GIVEN REQUEST -> Tally the lines that hold the word "values" and reply with that figure only.

INPUT RECORDS ->

•••

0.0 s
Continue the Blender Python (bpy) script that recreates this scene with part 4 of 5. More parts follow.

•••

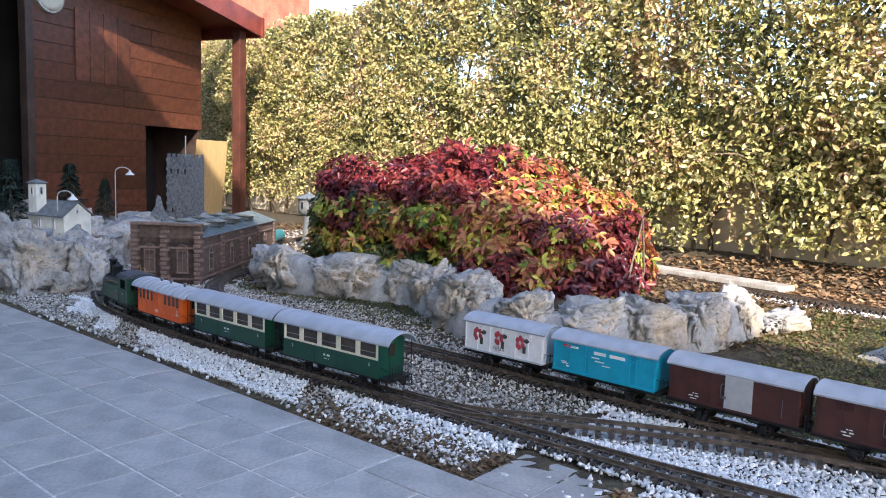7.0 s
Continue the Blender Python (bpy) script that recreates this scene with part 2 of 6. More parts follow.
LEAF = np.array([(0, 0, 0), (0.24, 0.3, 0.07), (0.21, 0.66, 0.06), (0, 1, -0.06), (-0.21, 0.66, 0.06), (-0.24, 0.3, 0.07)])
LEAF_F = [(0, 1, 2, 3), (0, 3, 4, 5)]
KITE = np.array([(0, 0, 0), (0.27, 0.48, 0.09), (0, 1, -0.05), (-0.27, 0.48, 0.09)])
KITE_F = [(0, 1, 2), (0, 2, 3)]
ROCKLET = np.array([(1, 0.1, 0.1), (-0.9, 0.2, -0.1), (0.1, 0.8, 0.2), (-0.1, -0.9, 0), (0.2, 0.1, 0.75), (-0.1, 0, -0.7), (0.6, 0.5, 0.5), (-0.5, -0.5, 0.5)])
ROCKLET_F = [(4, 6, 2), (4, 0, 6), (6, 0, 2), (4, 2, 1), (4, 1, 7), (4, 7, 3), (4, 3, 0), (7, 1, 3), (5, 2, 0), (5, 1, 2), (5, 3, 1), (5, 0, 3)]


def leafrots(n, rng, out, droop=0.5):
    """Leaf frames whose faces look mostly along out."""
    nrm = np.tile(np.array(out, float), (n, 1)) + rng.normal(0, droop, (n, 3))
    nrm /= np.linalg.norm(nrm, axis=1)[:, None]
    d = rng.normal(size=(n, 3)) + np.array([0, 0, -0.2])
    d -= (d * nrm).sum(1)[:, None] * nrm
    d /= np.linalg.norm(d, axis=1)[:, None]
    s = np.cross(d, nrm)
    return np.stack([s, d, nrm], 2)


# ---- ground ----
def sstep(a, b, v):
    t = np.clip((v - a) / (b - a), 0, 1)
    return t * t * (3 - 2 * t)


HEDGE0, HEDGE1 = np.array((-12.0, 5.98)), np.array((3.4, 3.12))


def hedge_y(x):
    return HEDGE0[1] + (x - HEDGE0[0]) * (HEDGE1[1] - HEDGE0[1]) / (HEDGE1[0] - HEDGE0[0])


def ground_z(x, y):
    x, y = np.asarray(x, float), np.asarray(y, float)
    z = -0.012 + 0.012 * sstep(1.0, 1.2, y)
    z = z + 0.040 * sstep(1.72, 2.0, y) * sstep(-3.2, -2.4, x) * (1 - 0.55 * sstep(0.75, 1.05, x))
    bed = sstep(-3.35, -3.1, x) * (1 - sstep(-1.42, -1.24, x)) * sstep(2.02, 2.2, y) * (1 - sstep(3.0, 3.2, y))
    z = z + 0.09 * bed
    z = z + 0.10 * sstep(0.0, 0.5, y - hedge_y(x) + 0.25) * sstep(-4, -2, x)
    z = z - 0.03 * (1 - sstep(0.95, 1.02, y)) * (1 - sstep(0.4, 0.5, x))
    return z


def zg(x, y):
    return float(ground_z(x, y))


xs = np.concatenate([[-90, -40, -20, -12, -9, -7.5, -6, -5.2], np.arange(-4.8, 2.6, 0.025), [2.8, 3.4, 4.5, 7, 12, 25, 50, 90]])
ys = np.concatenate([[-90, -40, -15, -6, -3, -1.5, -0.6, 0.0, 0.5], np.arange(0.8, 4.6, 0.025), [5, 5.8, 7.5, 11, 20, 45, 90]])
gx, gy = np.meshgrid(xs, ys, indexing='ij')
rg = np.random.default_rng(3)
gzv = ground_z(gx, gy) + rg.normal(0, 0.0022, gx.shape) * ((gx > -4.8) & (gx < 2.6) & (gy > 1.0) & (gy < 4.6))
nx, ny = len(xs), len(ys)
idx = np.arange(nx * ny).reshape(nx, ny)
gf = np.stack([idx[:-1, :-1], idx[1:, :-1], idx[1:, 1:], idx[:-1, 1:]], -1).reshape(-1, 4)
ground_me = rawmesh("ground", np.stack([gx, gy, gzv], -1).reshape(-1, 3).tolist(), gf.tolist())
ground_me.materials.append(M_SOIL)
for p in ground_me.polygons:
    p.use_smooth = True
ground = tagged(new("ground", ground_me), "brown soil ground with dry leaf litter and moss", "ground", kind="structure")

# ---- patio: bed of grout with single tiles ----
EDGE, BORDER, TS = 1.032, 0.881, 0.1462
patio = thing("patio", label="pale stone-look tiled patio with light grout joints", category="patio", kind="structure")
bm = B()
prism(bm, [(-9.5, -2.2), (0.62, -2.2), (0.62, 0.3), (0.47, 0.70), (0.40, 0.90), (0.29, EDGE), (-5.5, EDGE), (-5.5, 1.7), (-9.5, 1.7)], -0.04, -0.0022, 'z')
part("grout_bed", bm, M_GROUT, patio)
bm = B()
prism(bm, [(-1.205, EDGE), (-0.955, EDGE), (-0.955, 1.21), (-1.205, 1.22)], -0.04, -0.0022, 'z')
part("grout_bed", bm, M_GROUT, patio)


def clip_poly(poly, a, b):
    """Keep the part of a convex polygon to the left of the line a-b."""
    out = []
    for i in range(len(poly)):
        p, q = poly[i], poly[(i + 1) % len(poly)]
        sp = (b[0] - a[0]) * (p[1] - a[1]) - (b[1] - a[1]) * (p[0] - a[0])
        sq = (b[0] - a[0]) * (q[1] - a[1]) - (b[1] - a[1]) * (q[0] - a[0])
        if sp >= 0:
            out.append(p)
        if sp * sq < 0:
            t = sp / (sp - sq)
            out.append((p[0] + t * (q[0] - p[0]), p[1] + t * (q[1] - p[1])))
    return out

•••

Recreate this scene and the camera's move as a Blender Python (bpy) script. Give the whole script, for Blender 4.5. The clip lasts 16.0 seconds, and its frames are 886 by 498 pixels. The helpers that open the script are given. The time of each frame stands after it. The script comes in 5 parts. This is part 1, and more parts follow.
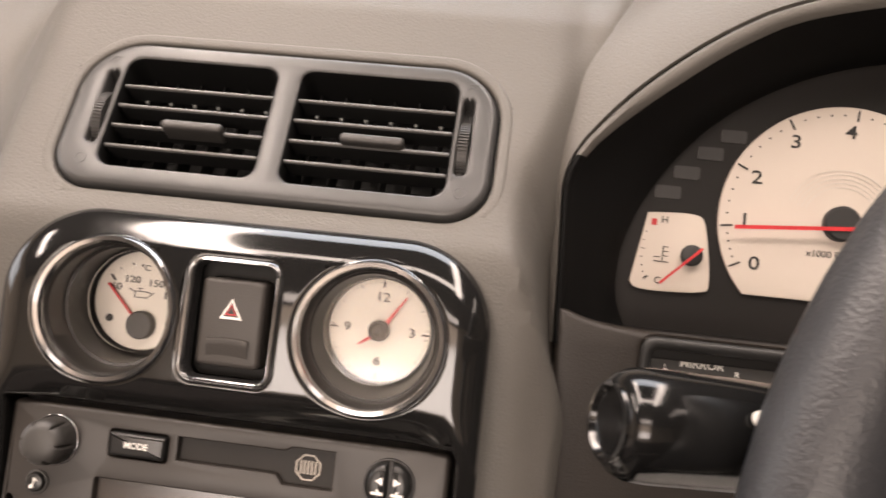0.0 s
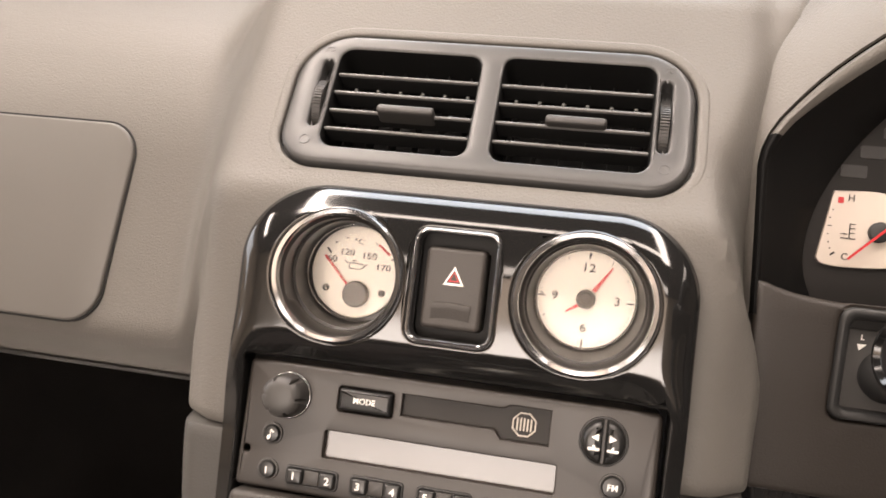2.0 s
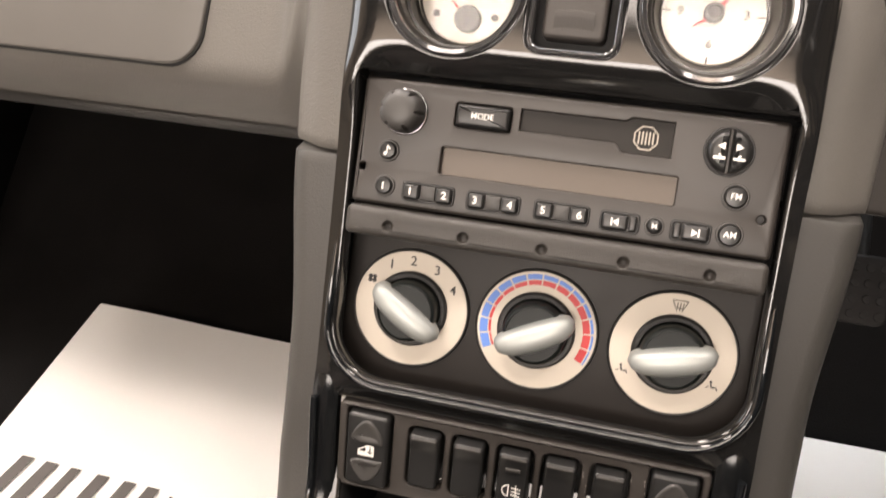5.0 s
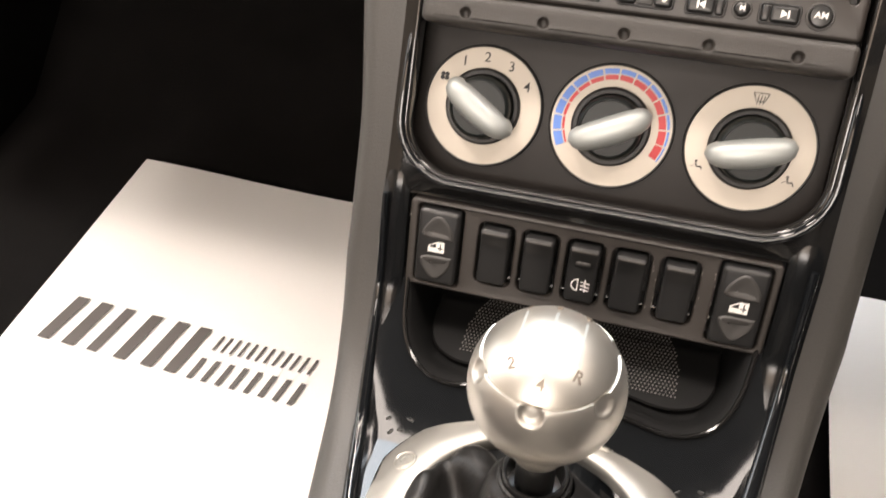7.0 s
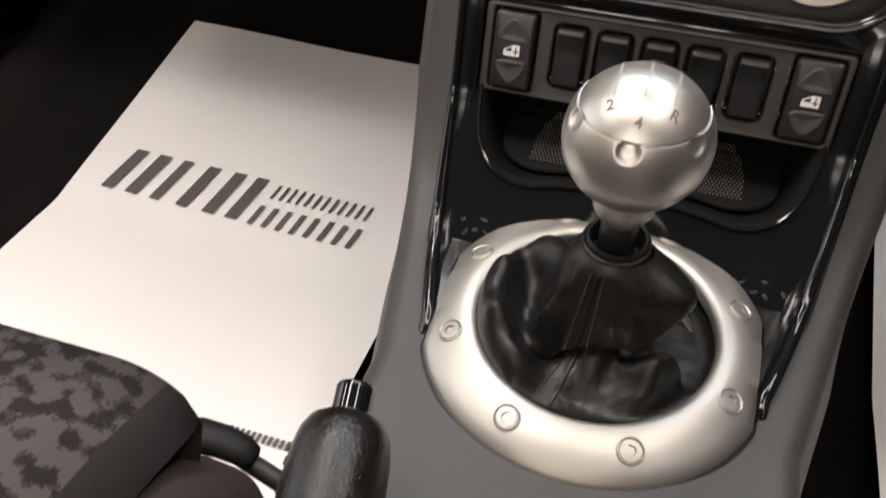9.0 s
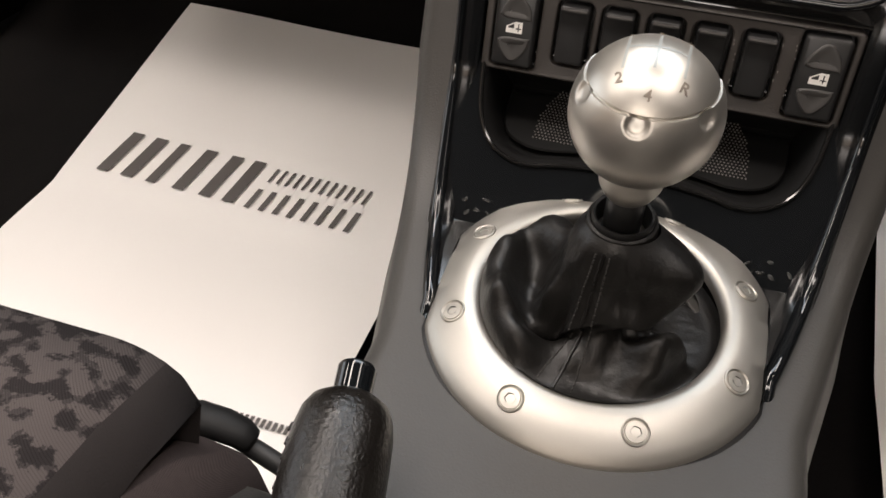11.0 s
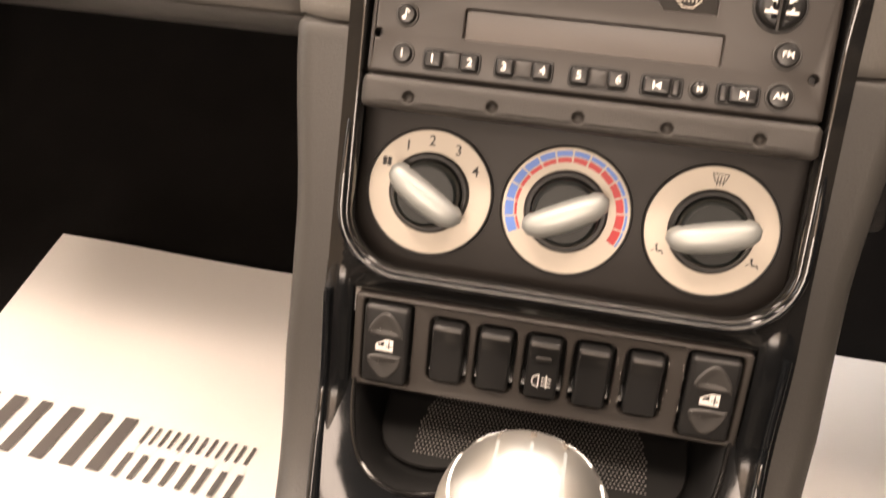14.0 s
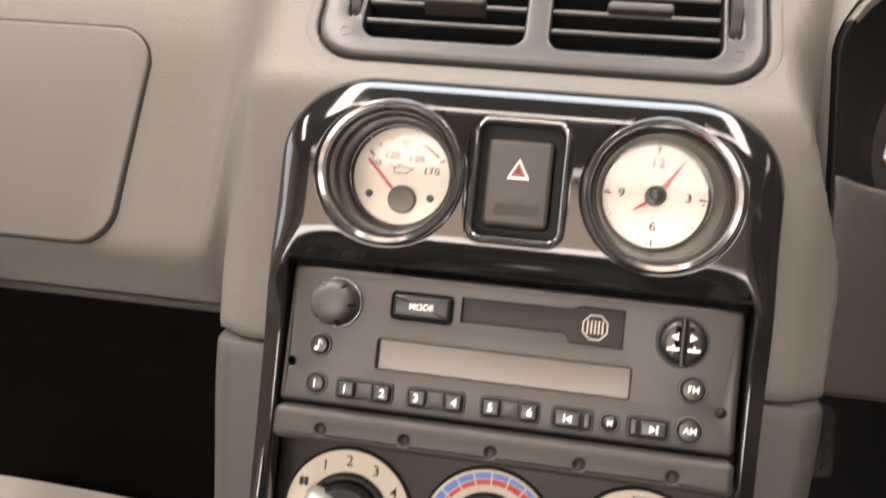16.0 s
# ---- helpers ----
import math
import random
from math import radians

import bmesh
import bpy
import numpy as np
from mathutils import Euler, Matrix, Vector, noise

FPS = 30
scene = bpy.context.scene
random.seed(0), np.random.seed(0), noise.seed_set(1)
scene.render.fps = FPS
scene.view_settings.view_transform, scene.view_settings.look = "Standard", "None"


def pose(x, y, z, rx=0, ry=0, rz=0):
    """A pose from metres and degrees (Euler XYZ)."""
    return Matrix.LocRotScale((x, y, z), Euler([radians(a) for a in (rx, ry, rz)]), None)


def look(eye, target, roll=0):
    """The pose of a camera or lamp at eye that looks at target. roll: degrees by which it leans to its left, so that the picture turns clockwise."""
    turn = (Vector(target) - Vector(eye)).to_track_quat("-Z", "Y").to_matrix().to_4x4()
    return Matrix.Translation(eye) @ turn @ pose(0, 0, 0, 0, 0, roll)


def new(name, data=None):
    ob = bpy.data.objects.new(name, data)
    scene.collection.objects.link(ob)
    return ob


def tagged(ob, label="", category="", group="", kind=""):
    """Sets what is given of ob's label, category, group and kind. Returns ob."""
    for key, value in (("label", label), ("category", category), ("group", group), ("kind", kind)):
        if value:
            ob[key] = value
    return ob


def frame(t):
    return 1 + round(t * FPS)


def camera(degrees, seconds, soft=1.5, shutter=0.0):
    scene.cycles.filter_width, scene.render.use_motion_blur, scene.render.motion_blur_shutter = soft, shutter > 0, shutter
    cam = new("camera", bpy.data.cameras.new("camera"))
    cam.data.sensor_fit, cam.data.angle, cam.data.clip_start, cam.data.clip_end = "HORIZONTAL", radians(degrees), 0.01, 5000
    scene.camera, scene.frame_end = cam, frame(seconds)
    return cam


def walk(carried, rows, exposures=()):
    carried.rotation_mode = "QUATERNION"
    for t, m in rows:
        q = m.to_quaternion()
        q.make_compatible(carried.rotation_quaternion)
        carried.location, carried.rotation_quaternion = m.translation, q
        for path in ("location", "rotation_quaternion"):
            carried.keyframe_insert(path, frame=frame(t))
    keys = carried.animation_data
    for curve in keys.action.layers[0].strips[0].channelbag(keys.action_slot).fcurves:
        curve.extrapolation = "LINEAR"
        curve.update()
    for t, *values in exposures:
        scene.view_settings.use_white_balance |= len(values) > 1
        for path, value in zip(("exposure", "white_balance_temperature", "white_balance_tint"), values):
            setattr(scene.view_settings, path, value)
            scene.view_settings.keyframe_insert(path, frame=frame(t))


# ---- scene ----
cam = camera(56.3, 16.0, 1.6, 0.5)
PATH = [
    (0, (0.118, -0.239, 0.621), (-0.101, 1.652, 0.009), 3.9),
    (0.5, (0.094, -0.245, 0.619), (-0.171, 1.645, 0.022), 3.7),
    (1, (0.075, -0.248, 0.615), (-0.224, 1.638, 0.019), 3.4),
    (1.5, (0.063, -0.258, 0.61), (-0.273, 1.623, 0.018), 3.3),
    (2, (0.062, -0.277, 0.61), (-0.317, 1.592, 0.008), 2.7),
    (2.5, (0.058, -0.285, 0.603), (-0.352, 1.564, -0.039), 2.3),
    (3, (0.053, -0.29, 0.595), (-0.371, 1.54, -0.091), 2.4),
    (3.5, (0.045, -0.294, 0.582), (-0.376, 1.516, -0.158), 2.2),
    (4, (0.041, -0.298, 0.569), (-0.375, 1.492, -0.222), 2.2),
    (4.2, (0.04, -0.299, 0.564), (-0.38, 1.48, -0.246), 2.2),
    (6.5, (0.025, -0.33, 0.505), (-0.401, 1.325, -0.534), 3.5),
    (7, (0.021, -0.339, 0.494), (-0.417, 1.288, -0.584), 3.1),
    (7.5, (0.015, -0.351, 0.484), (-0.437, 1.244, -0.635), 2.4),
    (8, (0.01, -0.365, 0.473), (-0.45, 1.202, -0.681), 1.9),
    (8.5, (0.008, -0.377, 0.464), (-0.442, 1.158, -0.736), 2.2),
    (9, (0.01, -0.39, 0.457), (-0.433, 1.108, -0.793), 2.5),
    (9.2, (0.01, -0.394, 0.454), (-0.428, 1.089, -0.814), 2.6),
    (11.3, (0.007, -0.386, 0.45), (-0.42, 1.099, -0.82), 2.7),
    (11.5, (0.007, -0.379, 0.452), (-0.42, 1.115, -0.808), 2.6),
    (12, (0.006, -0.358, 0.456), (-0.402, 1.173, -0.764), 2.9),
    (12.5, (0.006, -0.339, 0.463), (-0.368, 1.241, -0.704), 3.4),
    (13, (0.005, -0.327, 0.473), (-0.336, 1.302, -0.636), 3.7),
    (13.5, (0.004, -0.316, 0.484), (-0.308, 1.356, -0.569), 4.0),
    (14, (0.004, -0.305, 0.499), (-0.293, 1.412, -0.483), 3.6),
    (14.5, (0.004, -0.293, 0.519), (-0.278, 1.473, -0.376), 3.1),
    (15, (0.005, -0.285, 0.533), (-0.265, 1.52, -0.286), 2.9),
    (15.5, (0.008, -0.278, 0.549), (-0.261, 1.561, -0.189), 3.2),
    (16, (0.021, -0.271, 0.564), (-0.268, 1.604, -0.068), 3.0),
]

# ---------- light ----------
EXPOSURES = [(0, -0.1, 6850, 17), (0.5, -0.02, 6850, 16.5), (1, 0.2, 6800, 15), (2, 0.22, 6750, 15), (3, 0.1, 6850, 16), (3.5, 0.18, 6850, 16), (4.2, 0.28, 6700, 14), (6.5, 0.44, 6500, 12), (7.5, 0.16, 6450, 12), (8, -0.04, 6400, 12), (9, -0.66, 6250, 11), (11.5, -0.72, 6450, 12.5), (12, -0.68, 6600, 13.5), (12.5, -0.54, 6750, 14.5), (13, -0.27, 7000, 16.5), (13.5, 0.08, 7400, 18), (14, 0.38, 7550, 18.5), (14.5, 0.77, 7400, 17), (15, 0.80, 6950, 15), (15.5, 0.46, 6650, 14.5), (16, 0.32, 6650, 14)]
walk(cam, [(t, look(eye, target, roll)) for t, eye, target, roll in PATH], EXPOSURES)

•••

ANSWER TO THE PROBLEM -> 3